[STORED DATA]:
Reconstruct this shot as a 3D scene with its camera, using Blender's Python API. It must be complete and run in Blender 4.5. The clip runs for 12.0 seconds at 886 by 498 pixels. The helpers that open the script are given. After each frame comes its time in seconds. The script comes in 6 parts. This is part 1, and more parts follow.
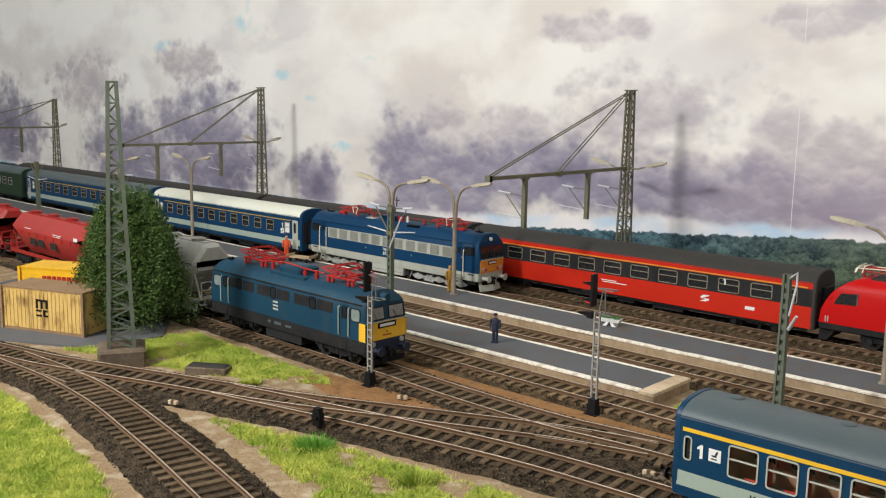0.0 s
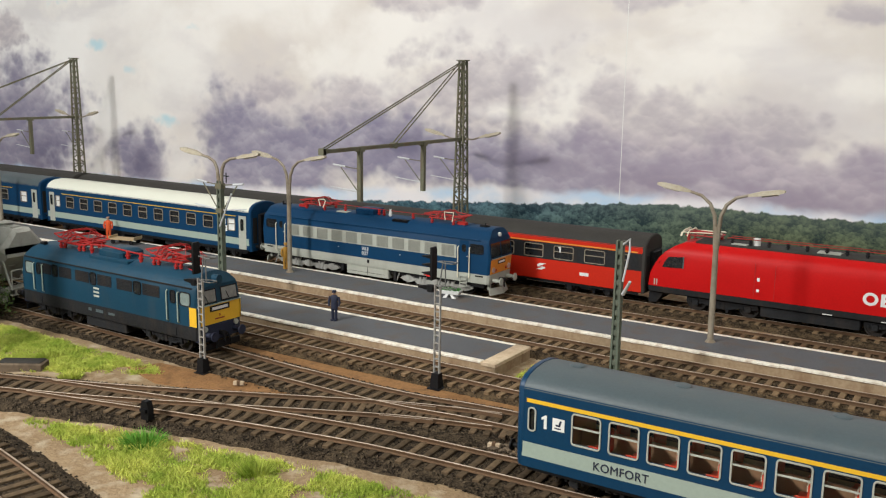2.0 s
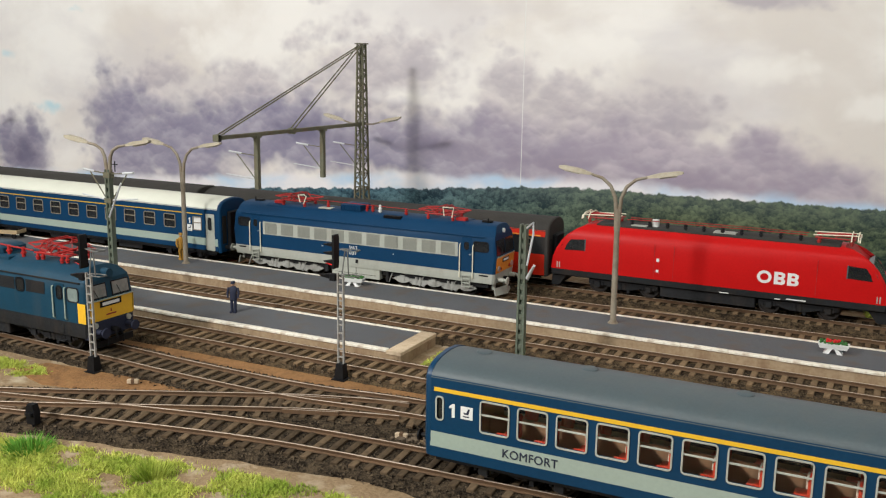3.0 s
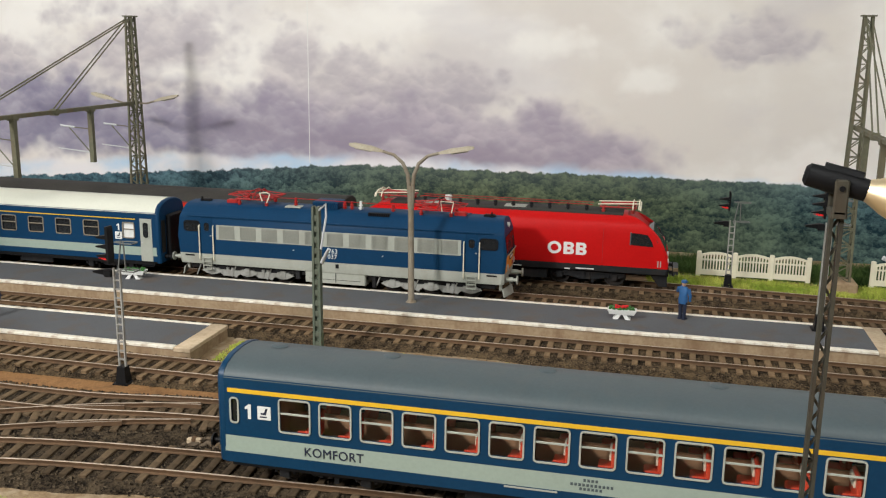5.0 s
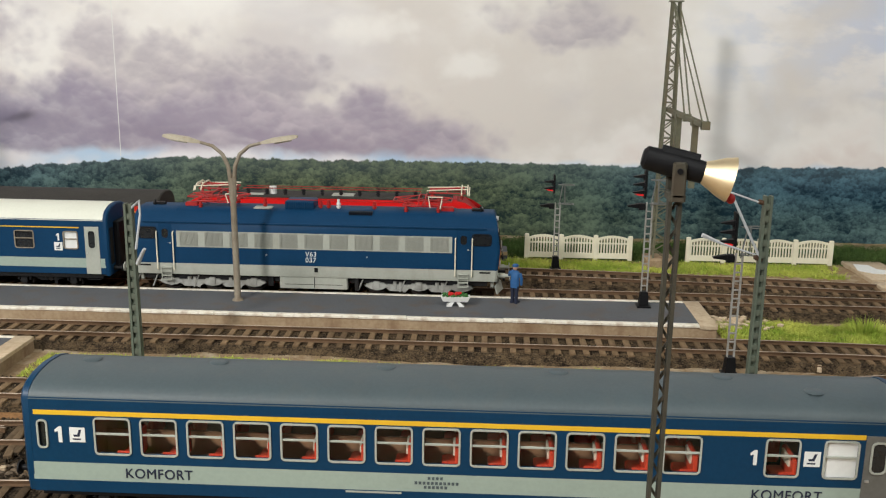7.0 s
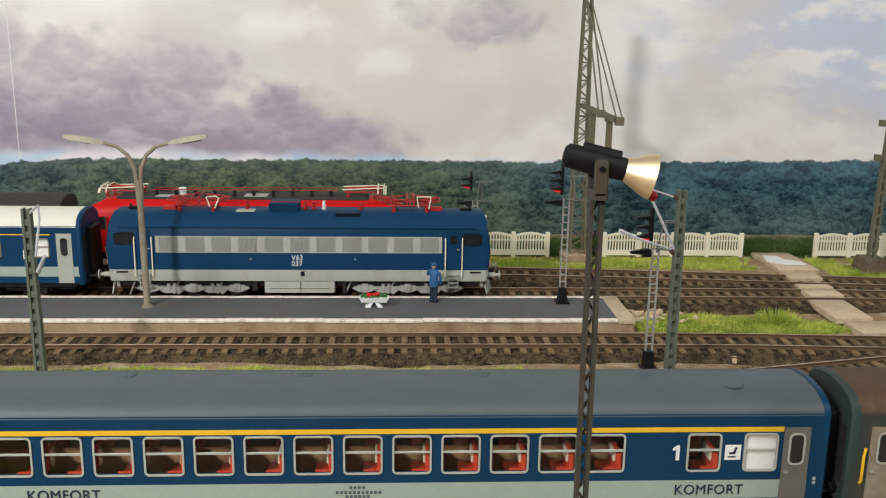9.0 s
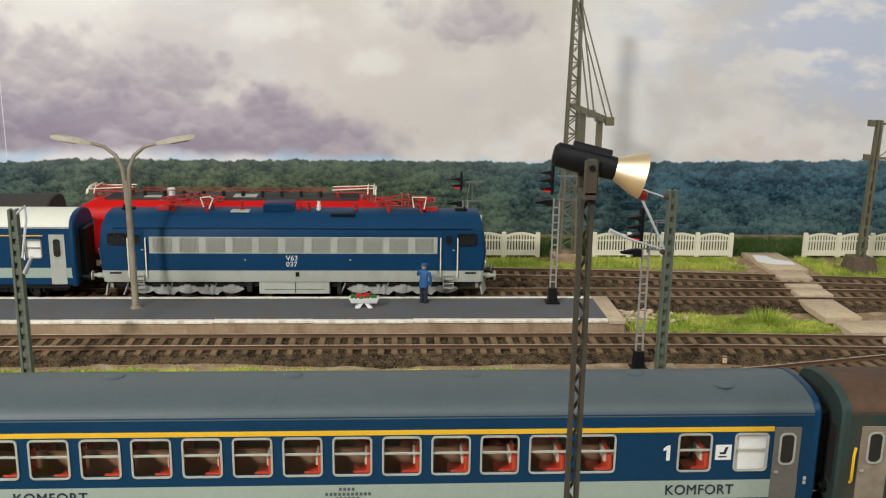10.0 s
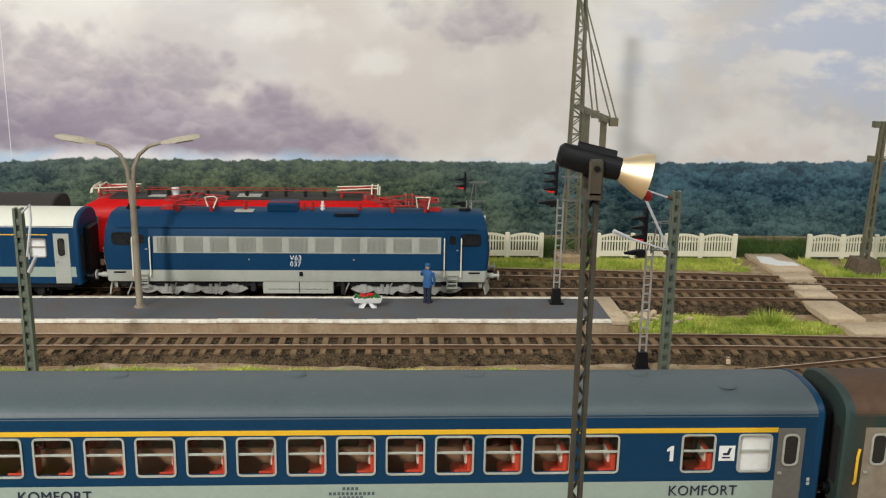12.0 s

[TO DO]:
Every line of text is to be repeated exactly; pictures are left out.

[IN RESPONSE]:
Reconstruct this shot as a 3D scene with its camera, using Blender's Python API. It must be complete and run in Blender 4.5. The clip runs for 12.0 seconds at 886 by 498 pixels. The helpers that open the script are given. After each frame comes its time in seconds. The script comes in 6 parts. This is part 1, and more parts follow.
0.0 s
2.0 s
3.0 s
5.0 s
7.0 s
9.0 s
10.0 s
12.0 s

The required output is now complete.